- Genus: Solanum
- Species: Solanum tuberosum
- Cultivar: 'Lenape'
- Breeder: Wilford Mills of Pennsylvania State University
- Origin: USA

= Lenape potato =

Potato cultivar

Lenape (B5141-6) is a potato cultivar first released in 1967 and named after the Lenape Native American tribe, which had to be pulled from the market in 1970 after findings of its high glycoalkaloid content. It was bred by Wilford Mills of Pennsylvania State University in collaboration with the Wise Potato Chip Company. The Lenape potato was produced by crossing Delta Gold with a wild Peruvian potato (Solanum chacoense) known for its resistance to insects. It was selected for its high specific gravity (percentage dry matter) and low sugar content which made it ideal for producing potato chips but it was also immune to potato virus A and resistant to common strains of late blight. It is of medium-late maturity and produces round, white tubers with shallow eyes.

==Glycoalkaloid content==
After the Lenape variety was released for commercial production, a potato breeder in Ontario ate some to see if they might be suitable as new potatoes but soon felt nauseated.
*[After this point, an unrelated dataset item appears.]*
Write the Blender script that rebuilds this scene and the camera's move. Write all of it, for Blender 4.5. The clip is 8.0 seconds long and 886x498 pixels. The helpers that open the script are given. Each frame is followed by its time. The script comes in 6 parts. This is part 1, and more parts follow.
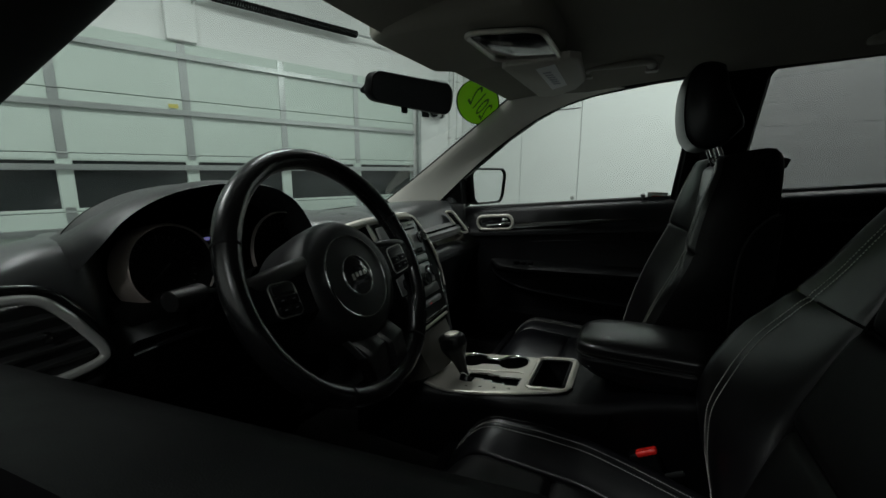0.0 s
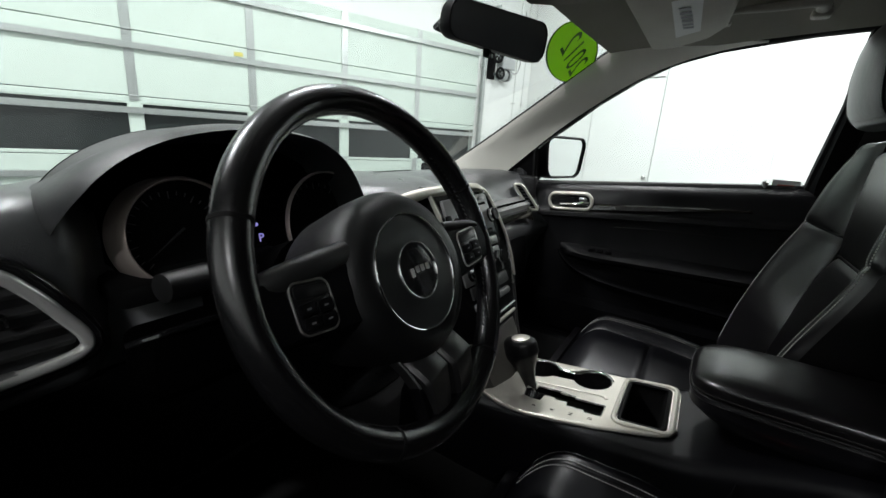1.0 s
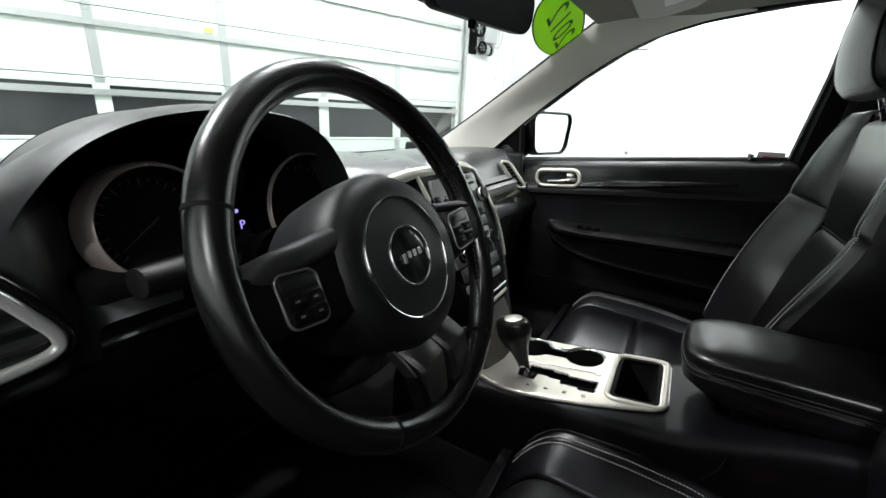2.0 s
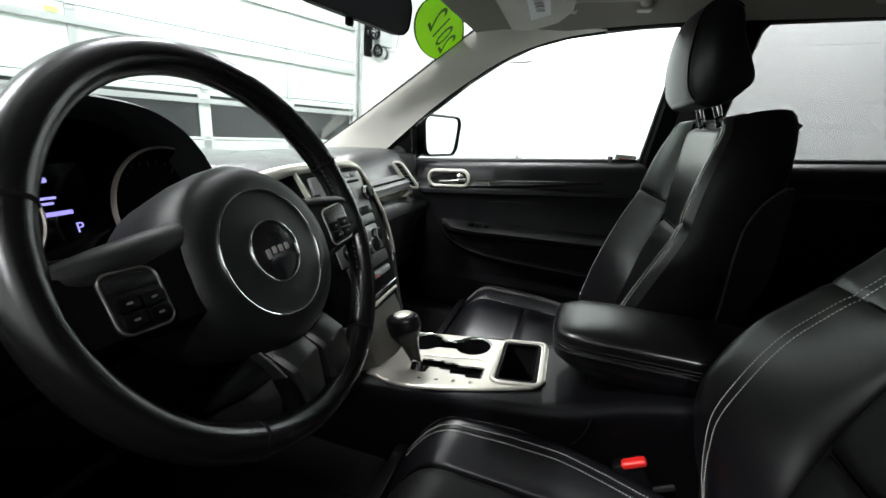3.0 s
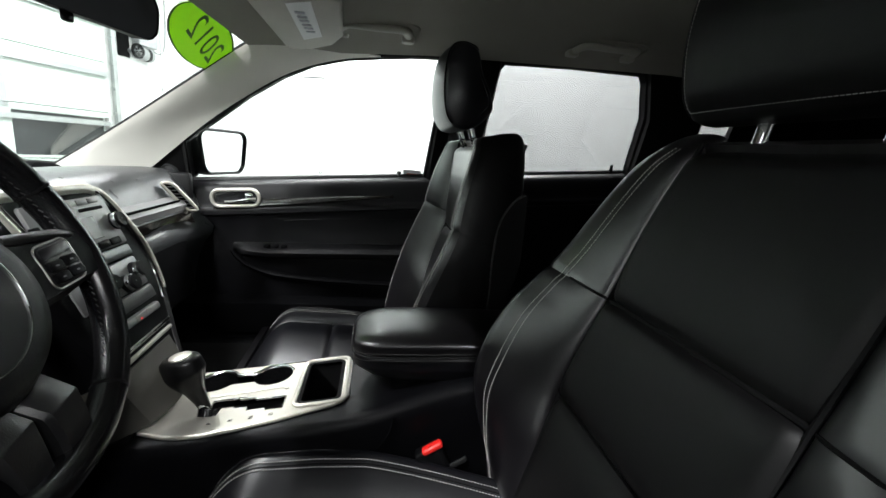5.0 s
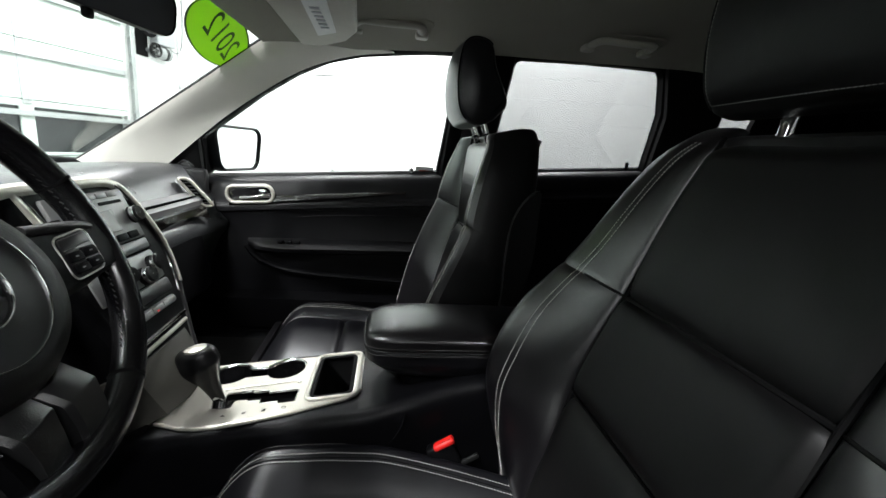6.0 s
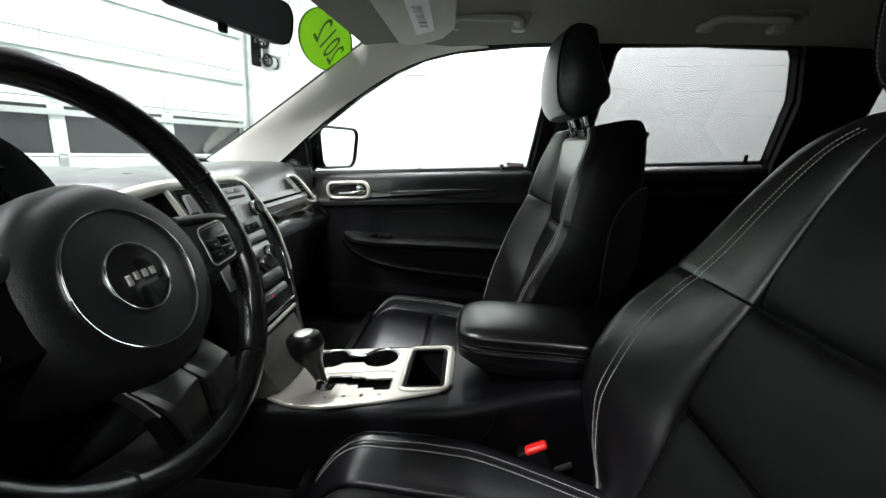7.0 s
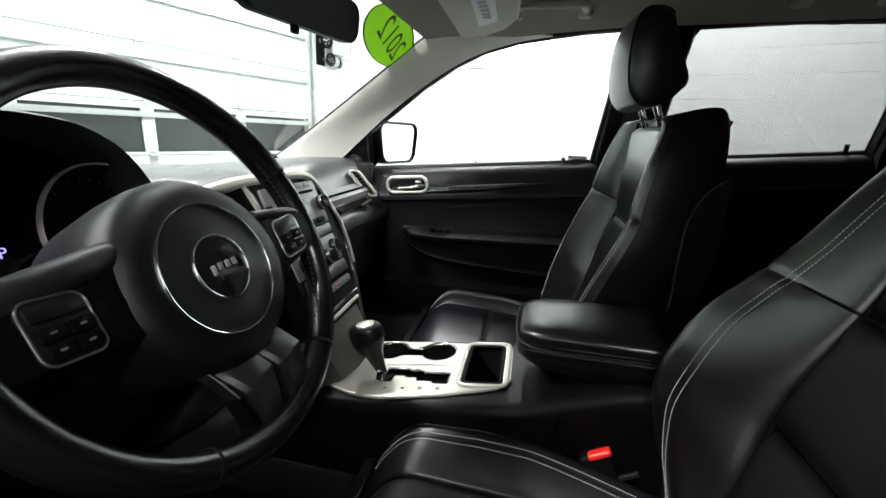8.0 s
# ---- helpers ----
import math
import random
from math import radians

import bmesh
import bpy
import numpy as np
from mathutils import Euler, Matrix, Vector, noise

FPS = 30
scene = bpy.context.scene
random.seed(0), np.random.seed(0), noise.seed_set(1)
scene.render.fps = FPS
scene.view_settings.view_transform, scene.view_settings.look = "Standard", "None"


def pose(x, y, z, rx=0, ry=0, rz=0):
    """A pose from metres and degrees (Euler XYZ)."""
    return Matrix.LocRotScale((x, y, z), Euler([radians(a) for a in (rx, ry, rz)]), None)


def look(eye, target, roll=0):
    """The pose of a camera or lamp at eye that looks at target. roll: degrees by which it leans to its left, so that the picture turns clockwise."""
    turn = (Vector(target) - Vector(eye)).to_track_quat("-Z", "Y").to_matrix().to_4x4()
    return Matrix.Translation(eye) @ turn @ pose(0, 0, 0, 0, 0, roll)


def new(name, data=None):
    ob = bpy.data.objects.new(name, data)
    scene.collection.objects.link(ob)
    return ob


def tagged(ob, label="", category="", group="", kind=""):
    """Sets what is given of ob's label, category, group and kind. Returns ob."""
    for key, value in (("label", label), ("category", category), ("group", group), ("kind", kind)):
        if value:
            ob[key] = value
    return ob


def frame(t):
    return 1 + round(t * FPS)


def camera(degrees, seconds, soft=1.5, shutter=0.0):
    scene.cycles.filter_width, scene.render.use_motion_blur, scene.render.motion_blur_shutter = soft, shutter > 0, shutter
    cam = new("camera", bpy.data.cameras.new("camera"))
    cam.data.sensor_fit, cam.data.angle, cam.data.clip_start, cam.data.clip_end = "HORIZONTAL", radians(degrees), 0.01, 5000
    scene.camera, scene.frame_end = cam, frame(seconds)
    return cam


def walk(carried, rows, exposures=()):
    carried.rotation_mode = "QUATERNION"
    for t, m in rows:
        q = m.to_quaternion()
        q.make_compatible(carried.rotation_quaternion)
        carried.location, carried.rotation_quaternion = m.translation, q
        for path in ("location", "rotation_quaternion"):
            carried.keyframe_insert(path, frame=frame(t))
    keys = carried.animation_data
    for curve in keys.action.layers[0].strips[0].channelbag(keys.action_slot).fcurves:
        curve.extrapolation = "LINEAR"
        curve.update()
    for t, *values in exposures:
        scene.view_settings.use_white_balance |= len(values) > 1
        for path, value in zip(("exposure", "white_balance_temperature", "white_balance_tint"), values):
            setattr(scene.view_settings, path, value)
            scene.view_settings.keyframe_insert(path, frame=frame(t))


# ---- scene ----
cam = camera(93.9, 8.0)
PATH = [
    (0, (-0.828, -0.446, 1.182), (0.955, 0.379, 0.806), 0.3),
    (0.5, (-0.735, -0.393, 1.167), (0.95, 0.571, 0.685), 1.4),
    (1, (-0.69, -0.325, 1.169), (0.955, 0.679, 0.635), 4.0),
    (1.2, (-0.679, -0.306, 1.163), (0.947, 0.696, 0.571), 2.9),
    (2.3, (-0.678, -0.316, 1.169), (1.013, 0.555, 0.55), 3.8),
    (2.5, (-0.665, -0.33, 1.159), (1.061, 0.473, 0.546), 4.3),
    (3, (-0.671, -0.345, 1.16), (1.172, 0.173, 0.581), 4.7),
    (3.5, (-0.668, -0.363, 1.162), (1.246, -0.156, 0.621), 4.9),
    (4, (-0.673, -0.38, 1.162), (1.261, -0.417, 0.653), 5.3),
    (4.5, (-0.679, -0.396, 1.166), (1.25, -0.655, 0.706), 4.7),
    (4.7, (-0.682, -0.394, 1.171), (1.24, -0.712, 0.719), 4.7),
    (5.8, (-0.685, -0.388, 1.163), (1.24, -0.728, 0.735), 5.4),
    (6, (-0.681, -0.389, 1.164), (1.247, -0.67, 0.711), 5.1),
    (6.5, (-0.675, -0.379, 1.163), (1.265, -0.5, 0.695), 4.4),
    (7, (-0.672, -0.366, 1.16), (1.262, -0.261, 0.662), 4.0),
    (7.5, (-0.668, -0.356, 1.159), (1.237, -0.064, 0.626), 3.4),
    (8, (-0.667, -0.354, 1.159), (1.225, 0.005, 0.62), 3.0),
]
EXPOSURES = [(0.0, -2.4, 6500, 2), (0.3, -2.2, 6500, 4), (0.5, -1.45, 6500, 8), (0.8, -1.2, 6500, 10), (1.0, -1.03, 6500, 10), (1.2, -0.78, 6500, 10), (2.3, -0.26, 6500, 10), (3.0, -0.16, 6500, 10), (3.6, 0.0, 6500, 10), (8.0, 0.0, 6500, 10)]
walk(cam, [(t, look(eye, target, roll)) for t, eye, target, roll in PATH], EXPOSURES)

# ---- world and lamps ----
sky = bpy.data.worlds.new("world")
scene.world = sky
sky.use_nodes = True
sky.node_tree.nodes["Background"].inputs[0].default_value = (0.6, 0.65, 0.7, 1)
sky.node_tree.nodes["Background"].inputs[1].default_value = 0.0
LAMP_POWER = 130.0        # each ceiling batten of the garage

# The garage turns by a fifth of a right angle against the car: s runs along the door wall, n comes out of it.
ORIGIN = Vector((1.165, 4.205, 0.0))
S_DIR = Vector((0.9327, -0.3607, 0.0))
N_DIR = Vector((-0.3607, -0.9327, 0.0))


def gar(s, n, z):
    return ORIGIN + S_DIR * s + N_DIR * n + Vector((0, 0, z))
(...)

When the same occurred next time he ate them, he sent a sample to be analysed by a vegetable biochemist, Dr. Ambrose Zitnak of the University of Guelph, who found they contained exceptionally high levels of glycoalkaloids (mainly solanine and chaconine), the natural toxins found in potatoes that help protect them from pests and disease. Lenape potatoes collected from around Canada were found to contain over 16–35 mg of glycoalkaloids per 100 g of fresh potato compared to 3–18 mg in other varieties. Samples grown at 39 locations around the US had an average of 29 mg per 100 g of potato but ranged from 16–65 mg compared to an average of 8 mg for five other varieties. Previously, high levels of glycoalkaloids in potatoes were associated with damage during harvest or potatoes that turned green due to exposure to light, rather than being genetically determined. The variety was removed from the market in 1970 and scientists recommended that future new potato varieties be tested for their glycoalkaloid content before widespread distribution.

===Unintended risks===
The variety has been cited as an example of how conventional plant breeding can produce varieties with high levels of toxins and this has been compared with the relatively lower risk of potential unintended health effects from genetically engineered crops (GM crops). In 1992 the Los Angeles Times reported that critics of GM crops cited it as an example of the problems they expected GM crops to create, despite the Lenape being a conventionally bred variety and not GM, while advocates noted that lessons learned from Lenape meant that regulations were in place to prevent a recurrence. In the case of the Lenape potato, the exceptionally high glycoalkaloid levels were likely due to the unintended introduction (through cross breeding) of new glycoalkaloid genes from the wild Peruvian parent. Genetic engineering avoids the risk of unintended introduction of new genes, as only selected genes that have been characterized in detail are introduced.

==Use in breeding==
Lenape was kept for use in breeding and breeders selected for progeny containing high dry matter but rejected those with high glycoalkaloids. Lenape is a parent of chipping varieties including Atlantic, Trent, Belchip and Snowden and a grandparent of several others. A study published in 1998 found that Lenape had the highest dry matter content of chipping varieties released in the USA and concluded that the release of Lenape marked a "major advance in chipping quality" and was particularly responsible for a trend of increased dry matter content in newer varieties.